VCCL’s fault-tolerance mechanism ensures that, in the event of NIC down or switch failures, distributed training can be recovered and continue within a single iteration, significantly improving the reliability and availability of large-scale clusters.

Overview

Fault-tolerance Capabilities

  • Failure Detection: Automatically detects node and link failures.
  • Automatic Recovery: Transparent failure recovery mechanisms.
  • Zero Downtime: In-place recovery within a single iteration.
  • High Compatibility: Highly compatible with traditional solutions.

Supported Failure Types

Failure Type Recovery Strategy Recovery Time
NIC down Fault tolerance Within 1 iteration
Switch failure Fault tolerance Within 1 iteration
NIC flap Avoid excessive re-attachment Handled by hardware retransmission mechanisms
GPU failure Node isolation Checkpoint-based recovery

Configuration

Basic Enablement

# Enable fault-tolerance feature (disabled by default)
export NCCL_ENABLE_FAULT_TOLERANCE=<0, 1>, default is 0 (disabled).

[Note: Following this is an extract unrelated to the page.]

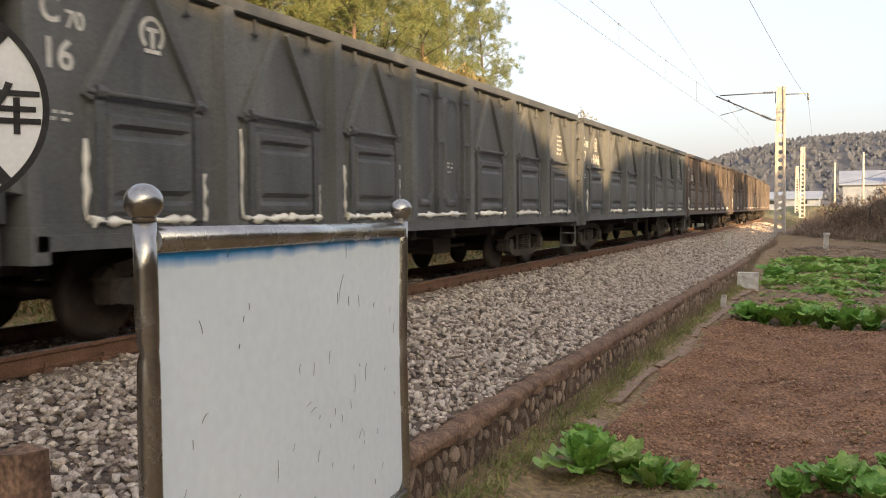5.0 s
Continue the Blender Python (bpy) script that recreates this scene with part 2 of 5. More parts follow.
# ---- mesh helpers ----
def box(bm, x0, x1, y0, y1, z0, z1):
    v = [bm.verts.new(c) for c in ((x0, y0, z0), (x1, y0, z0), (x1, y1, z0), (x0, y1, z0), (x0, y0, z1), (x1, y0, z1), (x1, y1, z1), (x0, y1, z1))]
    for f in ((3, 2, 1, 0), (4, 5, 6, 7), (0, 1, 5, 4), (1, 2, 6, 5), (2, 3, 7, 6), (3, 0, 4, 7)):
        bm.faces.new([v[i] for i in f])
    return v


def bar(bm, a, b, w, d, up=(1, 0, 0)):
    """A bar of section w by d from a to b."""
    a, b = Vector(a), Vector(b)
    ax = (b - a).normalized()
    s = ax.cross(Vector(up)).normalized()
    u = s.cross(ax).normalized()
    v = []
    for p in (a, b):
        for i, j in ((-1, -1), (1, -1), (1, 1), (-1, 1)):
            v.append(bm.verts.new(p + s * i * w / 2 + u * j * d / 2))
    for f in ((3, 2, 1, 0), (4, 5, 6, 7), (0, 1, 5, 4), (1, 2, 6, 5), (2, 3, 7, 6), (3, 0, 4, 7)):
        bm.faces.new([v[i] for i in f])


def tube(bm, pts, radii, n=8, caps=True):
    """A round tube through the points."""
    pts = [Vector(p) for p in pts]
    rings = []
    side = None
    for i, p in enumerate(pts):
        d = (pts[min(i + 1, len(pts) - 1)] - pts[max(i - 1, 0)]).normalized()
        if side is None:
            side = d.cross(Vector((0.31, 0.17, 0.93)))
            if side.length < 0.1:
                side = d.cross(Vector((1, 0, 0)))
        side = (side - d * side.dot(d)).normalized()
        up = d.cross(side)
        r = radii[i] if hasattr(radii, "__len__") else radii
        rings.append([bm.verts.new(p + (side * math.cos(k * math.tau / n) + up * math.sin(k * math.tau / n)) * r) for k in range(n)])
    for a, b in zip(rings, rings[1:]):
        for k in range(n):
            f = bm.faces.new((a[k], a[(k + 1) % n], b[(k + 1) % n], b[k]))
            f.smooth = True
    if caps:
        bm.faces.new(rings[0][::-1])
        bm.faces.new(rings[-1])


def disc(bm, c, axis, r, depth, n=24):
    c, axis = Vector(c), Vector(axis).normalized()
    tube(bm, [c - axis * depth / 2, c + axis * depth / 2], r, n)


def ball(bm, c, r, u=16, v=10, squash=1.0):
    m = Matrix.Translation(c) @ Matrix.Diagonal((1, 1, squash, 1))
    for f in {f for vert in bmesh.ops.create_uvsphere(bm, u_segments=u, v_segments=v, radius=r, matrix=m)["verts"] for f in vert.link_faces}:
        f.smooth = True


def bevelled(bm, w, seg=1):
    bmesh.ops.bevel(bm, geom=list(bm.edges), offset=w, segments=seg, affect="EDGES", clamp_overlap=True)
    return bm


def finish(bm, name, material):
    me = bpy.data.meshes.new(name)
    bm.normal_update()
    bm.to_mesh(me)
    bm.free()
    for m in material if isinstance(material, (list, tuple)) else [material]:
        me.materials.append(m)
    return me


def part(name, bm, material, parent=None, label="", m=None):
    """Links a bmesh, or a mesh that is already made, as one object under a thing."""
    me = bm if isinstance(bm, bpy.types.Mesh) else finish(bm, name, material)
    ob = new(name, me)
    if parent:
        ob.parent = parent
    if m is not None:
        ob.matrix_local = m
    if label:
        tagged(ob, label)
    return ob


def from_arrays(name, verts, faces, material, smooth=False):
    """A mesh from numpy arrays of corners and of faces with one number of corners."""
    me = bpy.data.meshes.new(name)
    verts, faces = np.asarray(verts, np.float32), np.asarray(faces, np.int32)
    k = faces.shape[1]
    me.vertices.add(len(verts))
    me.vertices.foreach_set("co", verts.ravel())
    me.loops.add(faces.size)
    me.loops.foreach_set("vertex_index", faces.ravel())
    me.polygons.add(len(faces))
    me.polygons.foreach_set("loop_start", np.arange(0, faces.size, k, dtype=np.int32))
    if smooth:
        me.polygons.foreach_set("use_smooth", np.ones(len(faces), bool))
    me.update(calc_edges=True)
    me.validate()
    for m in material if isinstance(material, (list, tuple)) else [material]:
        me.materials.append(m)
    return me


def empty(name, m, label, category, group=""):
    e = new(name)
    e.empty_display_size = 0.2
    e.matrix_world = m
    return tagged(e, label, category, group)


def blades(rng, base, lean, length, width, droop, name, material):
    """Arching blades, one for each row of base: three stretches that narrow to a tip."""
    n = len(base)
    base, lean = np.asarray(base, float), np.asarray(lean, float)
    lean = lean / np.linalg.norm(lean, axis=1, keepdims=True)
    side = np.cross(lean, np.array([0, 0, 1.0]) + rng.normal(0, 0.4, (n, 3)))
    side /= np.linalg.norm(side, axis=1, keepdims=True) + 1e-9
    out = []
    for s, w in ((0.0, 1.0), (0.4, 0.9), (0.75, 0.6)):
        p = base + lean * (length * s)[:, None]
        p[:, 2] -= droop * s * s
        out += [p - side * (width * w / 2)[:, None], p + side * (width * w / 2)[:, None]]
    p = base + lean * length[:, None]
    p[:, 2] -= droop
    out.append(p)
    verts = np.stack(out, 1).reshape(-1, 3)
    i = np.arange(n)[:, None] * 7
    tri = np.concatenate([i + np.array(t) for t in ((0, 1, 3), (0, 3, 2), (2, 3, 5), (2, 5, 4), (4, 5, 6))])
    return from_arrays(name, verts, tri, material)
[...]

# NIC configuration must be specified
export NCCL_IB_HCA=="mlx5_0:1,mlx5_1:1,mlx5_2:1,mlx5_3:1,mlx5_4:1,mlx5_5:1,mlx5_6:1,mlx5_7:1" according to runtime environment.

Advanced Configuration

# Set retry count (default 7)
export NCCL_IB_RETRY_COUNT=7

# Set timeout in seconds (default 18)
export NCCL_IB_TIMEOUT=18

NIC configuration requirement

The fault-tolerance feature requires the NCCL_IB_HCA environment variable to be specified; otherwise it will not function correctly.

Advanced configuration

Setting advanced parameters beyond reasonable ranges may affect behavior.